Another CIPB top ten list places China as the current world leader in malicious internet activity. Brazil and Russia take second and third place respectively. The US is not on the list.

SPAMHAUS’ list of the 10 Worst Botnet Countries

  1. India
  2. China
  3. Vietnam
  4. Iran
  5. Thailand
  6. Brazil
  7. Indonesia
  8. Pakistan
  9. Algeria
  10. Russia

Overall, the real issue with trying to verify email addresses from China is not how they look complicated and fake, but that the country is a hot bed for malicious activity. Just because an email address is deliverable, doesn’t mean that it is good or safe. In some cases, it would not be surprising to see one out of three email addresses from China turn out to be a bot and/or disposable.

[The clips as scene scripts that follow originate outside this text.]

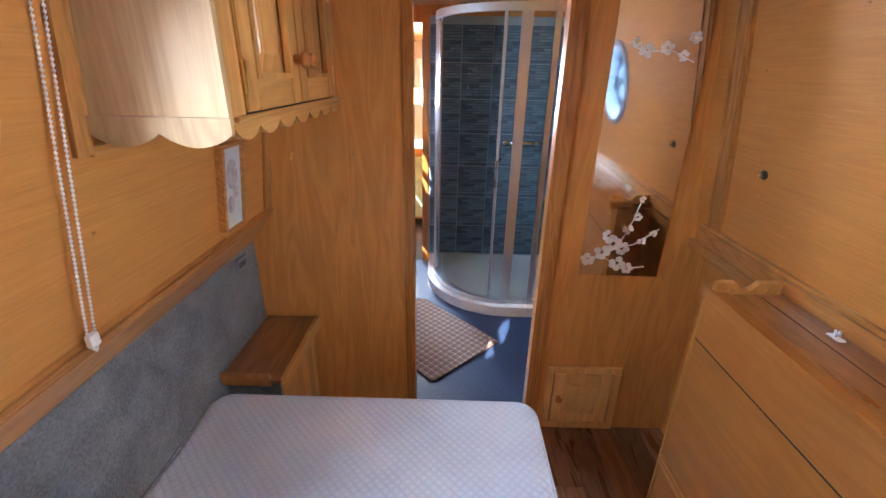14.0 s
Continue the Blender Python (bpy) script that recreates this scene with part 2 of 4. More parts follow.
M_BEAD = wood("wardrobe_bead", (0.20, 0.06, 0.014), (0.31, 0.11, 0.026), "z", 0.24, 5.0, 0.6, 0.05, 90.0)
M_CAB = wood("cupboard_oak", (0.43, 0.18, 0.04), (0.61, 0.29, 0.078), "z", 0.32, 9.0, 0.3, stave="y")
M_CABY = wood("cupboard_oak_across", (0.43, 0.18, 0.04), (0.61, 0.29, 0.078), "y", 0.32, 9.0, 0.3)
# cupboard oak made paler: the porthole's light is put into the colour
M_LIT_END = wood("lit_oak_end", (0.42, 0.25, 0.11), (0.58, 0.38, 0.19), "z", 0.5, 8.0, 0.05)
M_SHELF = wood("shelf_oak", (0.24, 0.085, 0.02), (0.40, 0.16, 0.04), "y", 0.28, 8.0)
M_HATCH = wood("hatch_oak", (0.66, 0.33, 0.10), (0.80, 0.46, 0.16), "z", 0.32, 9.0, 0.3)
# near-black that paints the shade into gaps, joints and behind doors
M_DARK = plain("painted_gap_shade", (0.03, 0.02, 0.015), 0.7)
M_PLANK = wood("floor_plank", (0.14, 0.06, 0.029), (0.29, 0.137, 0.067), "y", 0.27, 14.0, 0.3, 0.2, vary=0.3)
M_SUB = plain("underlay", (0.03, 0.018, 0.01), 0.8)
M_CEIL = wood("ceiling_boards", (0.55, 0.30, 0.11), (0.72, 0.45, 0.2), "y", 0.4, 9.0)
M_ALU = plain("satin_aluminium", (0.62, 0.64, 0.68), 0.32, 0.85, 0.05, 60)
# grey ring paint with the sky's blue reflection mixed into its colour
M_RING = plain("grey_ring_sky_tint", (0.22, 0.29, 0.40), 0.3, 0.3, 0.05, 40)
M_BAR = plain("window_frame_grey", (0.12, 0.17, 0.22), 0.35, 0.5, 0.08)
M_CHROME = plain("chrome", (0.8, 0.8, 0.82), 0.12, 1.0, 0.03)
M_BRASS = plain("brass", (0.75, 0.55, 0.22), 0.28, 1.0, 0.08)
M_BLACK = plain("black_plastic", (0.02, 0.02, 0.022), 0.35)
M_WHITE = plain("white_paint", (0.78, 0.75, 0.70), 0.42, 0, 0.03, 14)
M_PLASTIC = plain("white_plastic", (0.78, 0.78, 0.82), 0.35, 0, 0.02)
M_RAD = plain("radiator_enamel", (0.82, 0.82, 0.80), 0.3, 0, 0.02)
M_RED = plain("red_enamel", (0.60, 0.03, 0.025), 0.28, 0, 0.06)
M_BLUE = plain("blue_label", (0.03, 0.08, 0.30), 0.4)
M_QUILT = quilt_cloth()
M_CARPET = pile("grey_carpet", (0.045, 0.046, 0.048), (0.21, 0.21, 0.21), 150.0, 1.0)
M_LINO = plain("blue_bathroom_floor", (0.035, 0.06, 0.13), 0.4, 0, 0.25, 60)
M_RUG = lattice("woven_black_rug", (0.02, 0.02, 0.024), (0.30, 0.30, 0.32), 2 * math.pi / 0.034, radians(45), 0.35)
M_RUGE = pile("rug_border", (0.01, 0.01, 0.012), (0.04, 0.04, 0.045))
M_BMAT = lattice("bath_mat_weave", (0.62, 0.55, 0.5), (0.25, 0.17, 0.15), 2 * math.pi / 0.085, radians(4), 0.12)
M_TILE = slate_mosaic()
M_GROUT = plain("pale_grout", (0.42, 0.48, 0.52), 0.7)
M_TRAY = plain("shower_tray_white", (0.75, 0.76, 0.78), 0.25, 0, 0.02)
M_GLASS = glass("clear_glass")
M_SGLASS = glass("shower_glass", (0.72, 0.8, 0.85))
M_MIRROR = plain("mirror_silver", (0.93, 0.93, 0.93), 0.015, 1.0, 0.0, 30, 0.0)
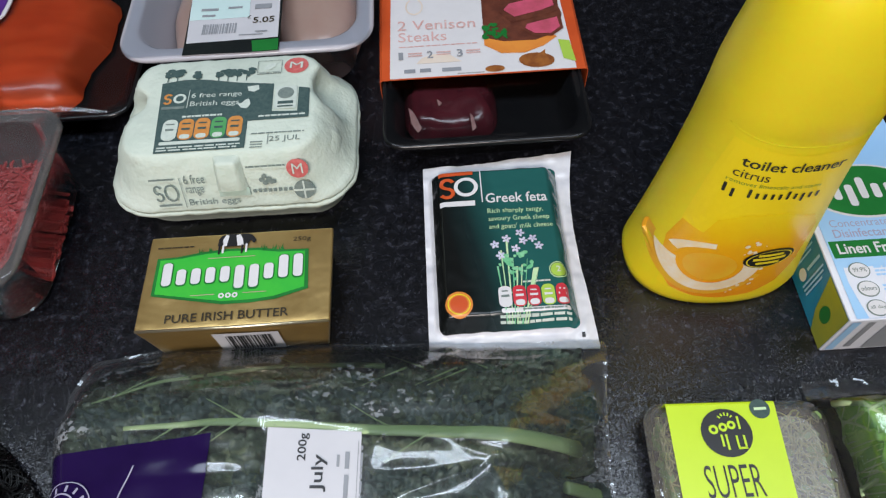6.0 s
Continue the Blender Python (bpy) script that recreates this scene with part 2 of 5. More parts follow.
M_CLEARLID = film_mat("clear_lid", tint=(0.97, 0.97, 0.95), gloss=0.25, base=0.0, haze=0.36, haze_colour=(0.46, 0.46, 0.43), crinkle=0.1, crinkle_scale=90)
M_FROST = film_mat("frosted_tray", tint=(0.95, 0.94, 0.96), gloss=0.2, base=0.02, haze=0.58, haze_colour=(0.80, 0.78, 0.85), crinkle=0.05)
M_ACID = mat("acid_green_card", (0.56, 0.78, 0.025), (0.52, 0.74, 0.02), 0.35, scale=20)
M_ACIDYELLOW = mat("acid_yellow_card", (0.68, 0.72, 0.02), (0.62, 0.66, 0.02), 0.35)
M_SKY = mat("sky_blue_print", (0.07, 0.45, 0.80), (0.06, 0.41, 0.76), 0.35)
M_YELLOW = mat("yellow_print", (0.82, 0.68, 0.03), (0.78, 0.62, 0.02), 0.35)
M_PINK = mat("pink_print", (0.72, 0.03, 0.28), (0.65, 0.03, 0.25), 0.35)
M_VIOLET = mat("violet_print", (0.3, 0.03, 0.35), (0.26, 0.03, 0.3), 0.35)
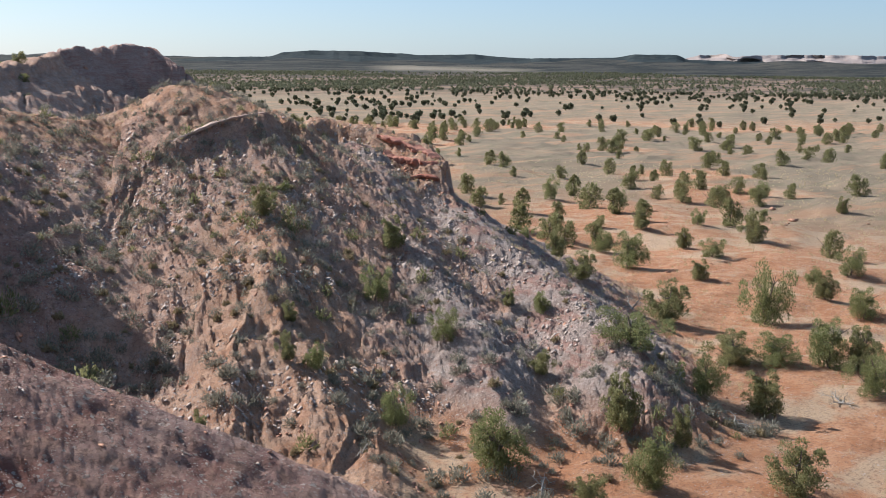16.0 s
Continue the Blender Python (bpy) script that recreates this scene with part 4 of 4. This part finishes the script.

How Email Validation can help

So how can you differentiate between, say, a legitimate alphanumeric email address that looks suspicious versus a spambot? Our DOTS Email Validation product can help you navigate some of the challenges and complexities of email data quality, particularly for contact or marketing with international addresses.

Our Email Validation service tests emails at multiple distinct levels.

  • First, of course, we check for basic syntax errors, common domain typos and perform a DNS or domain name check to make sure the domain exists and has a valid MX record.
  • We also perform a comprehensive SMTP check by communicating directly with the target mail server to determine three key pieces of information; is the server working, will it accept any address and will it accept a specific address.
  • Finally, we perform multiple integrity checks to see if the email address is associated with problematic addresses and services like; spam-traps, known disposable address providers and blacklisted servers.

Ultimately determining if the email address is a real, functioning email address.

Circling back to the Chinese email addresses we discussed earlier: our Email Validation service can validate these with no problem, but clients often get confused when these emails get a low score. We verify that they are deliverable, but give them a low score because of problems such as being bots or malicious. It is then up to you to decide whether you want to take the risk of using these email addresses or not. So in closing, understand that numerical or nonsensical emails from other countries are often OK is a good first step, but automated validation can help you make an informed decision on whether to use them.